◆ **Exercise goal**:
Repeat exactly and only the lines from the line containing "turn = (Vector(target)" through the line containing "keys = carried.animation_data", both included.

◆ **Data provided**:
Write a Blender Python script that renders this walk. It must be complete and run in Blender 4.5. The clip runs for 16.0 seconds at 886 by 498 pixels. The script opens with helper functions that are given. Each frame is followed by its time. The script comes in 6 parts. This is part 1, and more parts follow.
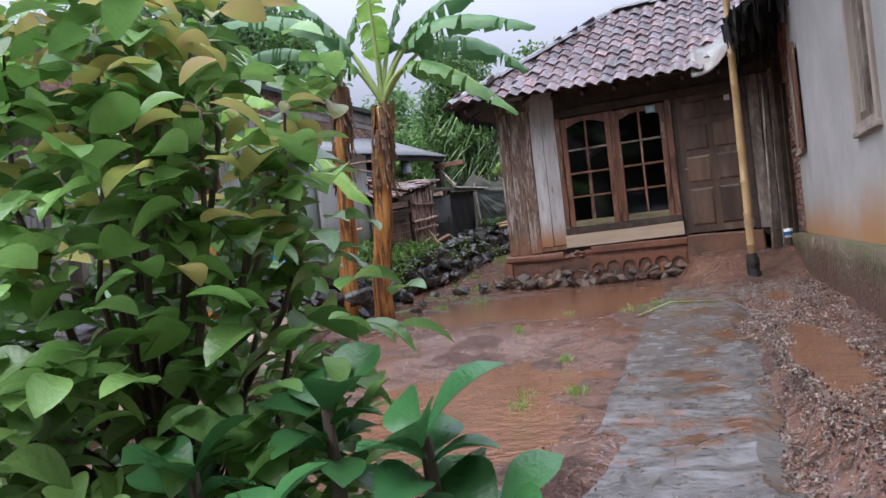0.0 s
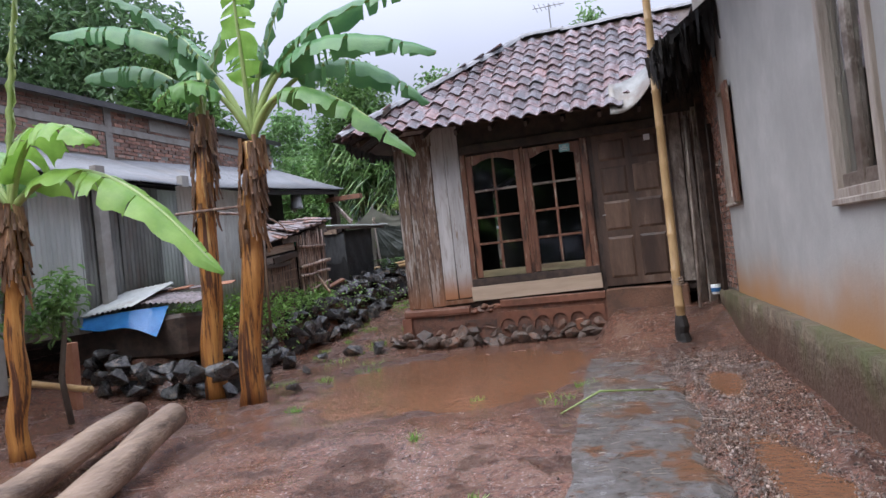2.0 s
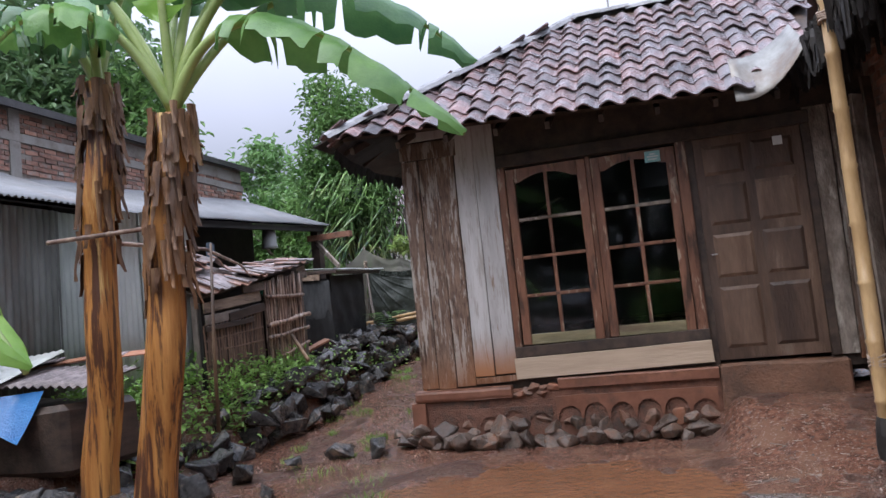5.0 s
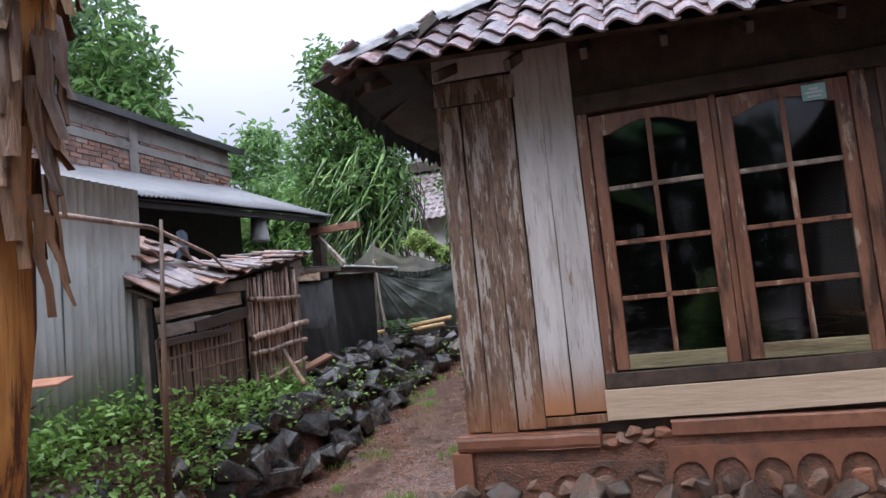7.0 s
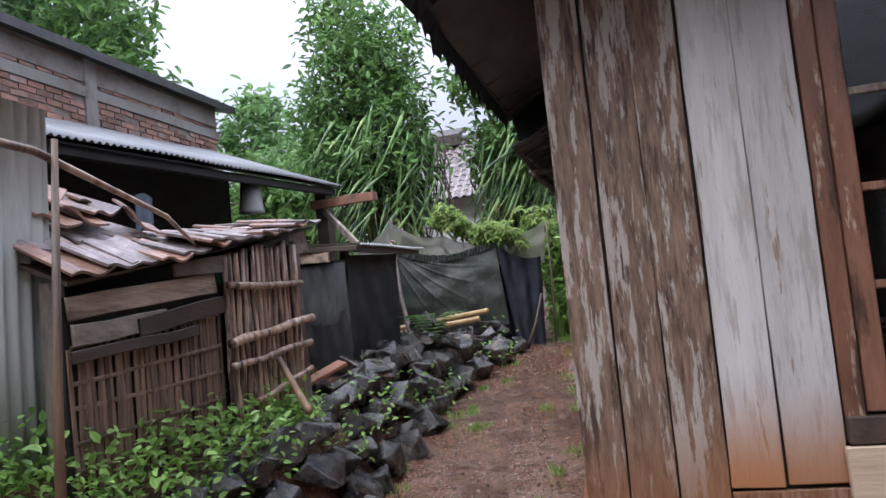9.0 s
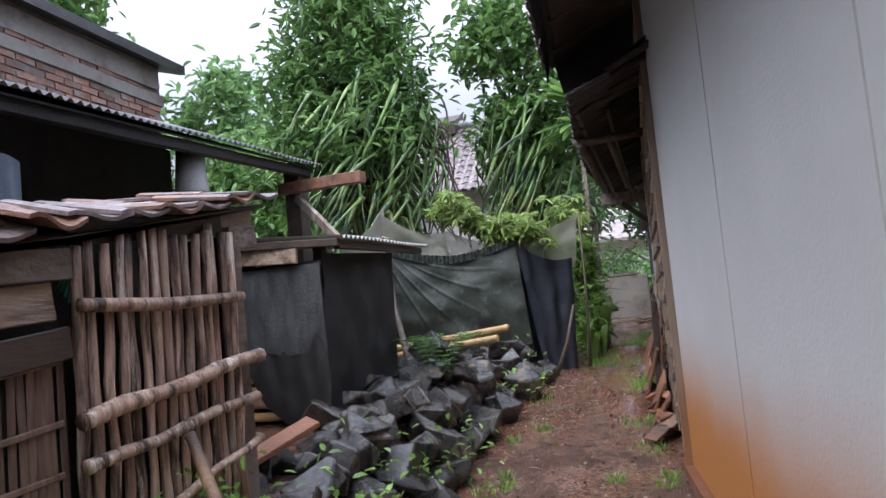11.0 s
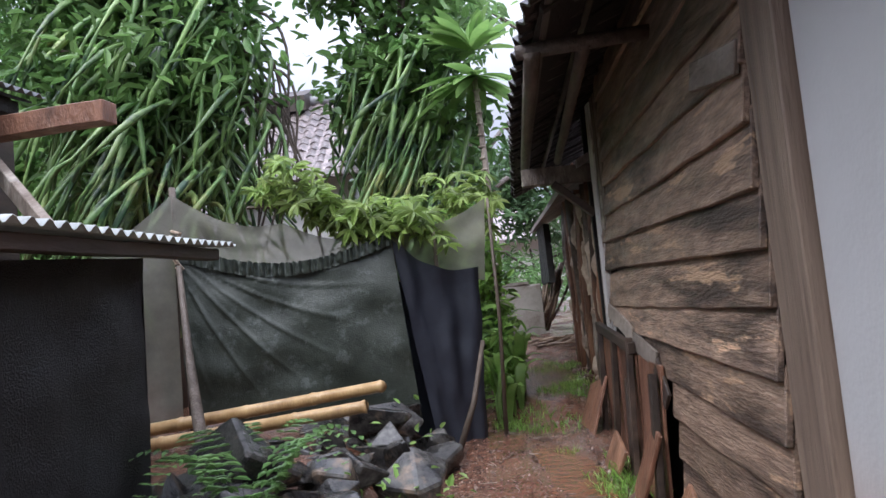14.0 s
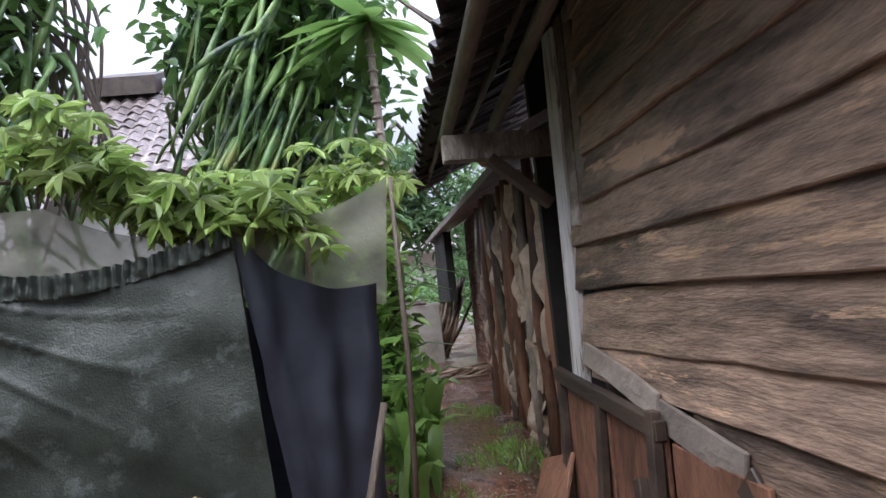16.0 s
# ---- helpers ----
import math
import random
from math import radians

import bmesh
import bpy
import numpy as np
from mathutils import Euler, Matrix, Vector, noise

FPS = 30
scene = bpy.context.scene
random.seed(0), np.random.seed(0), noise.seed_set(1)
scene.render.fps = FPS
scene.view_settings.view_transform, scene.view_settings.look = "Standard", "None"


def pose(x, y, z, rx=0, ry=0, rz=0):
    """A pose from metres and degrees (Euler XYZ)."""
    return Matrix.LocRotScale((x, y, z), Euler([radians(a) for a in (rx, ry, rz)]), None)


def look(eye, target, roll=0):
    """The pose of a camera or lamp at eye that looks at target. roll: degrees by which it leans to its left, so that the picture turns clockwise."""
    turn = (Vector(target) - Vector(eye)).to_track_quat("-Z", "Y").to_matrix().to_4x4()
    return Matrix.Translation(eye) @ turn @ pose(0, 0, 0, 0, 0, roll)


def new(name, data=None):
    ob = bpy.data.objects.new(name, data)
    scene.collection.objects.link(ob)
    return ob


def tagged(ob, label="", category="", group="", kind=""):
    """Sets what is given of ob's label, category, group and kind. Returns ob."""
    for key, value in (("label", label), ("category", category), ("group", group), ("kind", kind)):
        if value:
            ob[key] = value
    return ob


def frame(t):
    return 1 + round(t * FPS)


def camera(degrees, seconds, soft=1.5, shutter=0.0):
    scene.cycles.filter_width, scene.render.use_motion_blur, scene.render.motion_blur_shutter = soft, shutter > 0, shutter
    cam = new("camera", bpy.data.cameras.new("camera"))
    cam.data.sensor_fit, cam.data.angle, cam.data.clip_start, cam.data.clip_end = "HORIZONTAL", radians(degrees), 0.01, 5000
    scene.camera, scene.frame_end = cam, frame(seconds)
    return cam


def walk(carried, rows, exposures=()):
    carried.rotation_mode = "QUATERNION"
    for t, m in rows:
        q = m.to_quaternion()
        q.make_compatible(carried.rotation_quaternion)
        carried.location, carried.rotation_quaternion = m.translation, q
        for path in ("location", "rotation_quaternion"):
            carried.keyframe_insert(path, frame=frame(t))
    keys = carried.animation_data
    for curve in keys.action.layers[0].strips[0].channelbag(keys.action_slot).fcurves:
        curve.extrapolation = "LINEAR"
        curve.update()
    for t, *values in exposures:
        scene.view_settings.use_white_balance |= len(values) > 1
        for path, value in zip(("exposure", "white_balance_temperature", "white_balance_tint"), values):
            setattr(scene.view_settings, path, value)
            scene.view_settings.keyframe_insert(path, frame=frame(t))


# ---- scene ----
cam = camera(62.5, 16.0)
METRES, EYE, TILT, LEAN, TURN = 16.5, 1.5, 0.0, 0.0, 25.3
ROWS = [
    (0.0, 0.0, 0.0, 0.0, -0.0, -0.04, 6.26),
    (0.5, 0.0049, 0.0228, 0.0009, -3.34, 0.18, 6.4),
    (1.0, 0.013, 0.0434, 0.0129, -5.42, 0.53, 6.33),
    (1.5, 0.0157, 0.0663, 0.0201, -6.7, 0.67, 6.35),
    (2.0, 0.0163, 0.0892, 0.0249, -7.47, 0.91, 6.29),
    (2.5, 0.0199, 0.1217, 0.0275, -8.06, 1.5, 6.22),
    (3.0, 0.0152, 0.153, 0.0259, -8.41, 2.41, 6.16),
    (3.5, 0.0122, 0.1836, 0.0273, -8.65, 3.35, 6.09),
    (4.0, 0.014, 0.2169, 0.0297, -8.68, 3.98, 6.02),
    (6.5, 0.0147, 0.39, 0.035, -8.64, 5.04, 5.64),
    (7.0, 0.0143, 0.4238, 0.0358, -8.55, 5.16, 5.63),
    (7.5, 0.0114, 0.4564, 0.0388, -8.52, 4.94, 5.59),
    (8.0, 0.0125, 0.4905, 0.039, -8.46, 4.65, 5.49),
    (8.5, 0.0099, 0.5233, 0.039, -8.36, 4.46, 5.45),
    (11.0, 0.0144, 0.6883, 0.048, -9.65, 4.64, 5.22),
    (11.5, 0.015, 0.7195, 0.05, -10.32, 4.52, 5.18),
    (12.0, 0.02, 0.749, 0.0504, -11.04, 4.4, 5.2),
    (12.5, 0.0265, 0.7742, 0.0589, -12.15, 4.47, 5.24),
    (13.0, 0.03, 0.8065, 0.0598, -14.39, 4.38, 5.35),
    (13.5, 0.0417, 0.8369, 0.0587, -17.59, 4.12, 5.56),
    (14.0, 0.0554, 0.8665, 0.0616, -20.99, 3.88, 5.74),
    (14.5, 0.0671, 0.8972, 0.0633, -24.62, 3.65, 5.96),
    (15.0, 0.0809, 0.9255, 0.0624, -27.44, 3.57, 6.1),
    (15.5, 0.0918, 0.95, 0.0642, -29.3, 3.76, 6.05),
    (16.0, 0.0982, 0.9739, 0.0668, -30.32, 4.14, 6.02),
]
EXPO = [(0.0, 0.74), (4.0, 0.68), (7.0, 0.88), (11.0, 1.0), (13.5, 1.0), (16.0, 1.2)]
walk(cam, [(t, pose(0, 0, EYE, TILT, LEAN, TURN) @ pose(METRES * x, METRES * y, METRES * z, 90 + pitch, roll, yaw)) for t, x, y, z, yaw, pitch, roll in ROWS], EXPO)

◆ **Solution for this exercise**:
    turn = (Vector(target) - Vector(eye)).to_track_quat("-Z", "Y").to_matrix().to_4x4()
    return Matrix.Translation(eye) @ turn @ pose(0, 0, 0, 0, 0, roll)


def new(name, data=None):
    ob = bpy.data.objects.new(name, data)
    scene.collection.objects.link(ob)
    return ob


def tagged(ob, label="", category="", group="", kind=""):
    """Sets what is given of ob's label, category, group and kind. Returns ob."""
    for key, value in (("label", label), ("category", category), ("group", group), ("kind", kind)):
        if value:
            ob[key] = value
    return ob


def frame(t):
    return 1 + round(t * FPS)


def camera(degrees, seconds, soft=1.5, shutter=0.0):
    scene.cycles.filter_width, scene.render.use_motion_blur, scene.render.motion_blur_shutter = soft, shutter > 0, shutter
    cam = new("camera", bpy.data.cameras.new("camera"))
    cam.data.sensor_fit, cam.data.angle, cam.data.clip_start, cam.data.clip_end = "HORIZONTAL", radians(degrees), 0.01, 5000
    scene.camera, scene.frame_end = cam, frame(seconds)
    return cam


def walk(carried, rows, exposures=()):
    carried.rotation_mode = "QUATERNION"
    for t, m in rows:
        q = m.to_quaternion()
        q.make_compatible(carried.rotation_quaternion)
        carried.location, carried.rotation_quaternion = m.translation, q
        for path in ("location", "rotation_quaternion"):
            carried.keyframe_insert(path, frame=frame(t))
    keys = carried.animation_data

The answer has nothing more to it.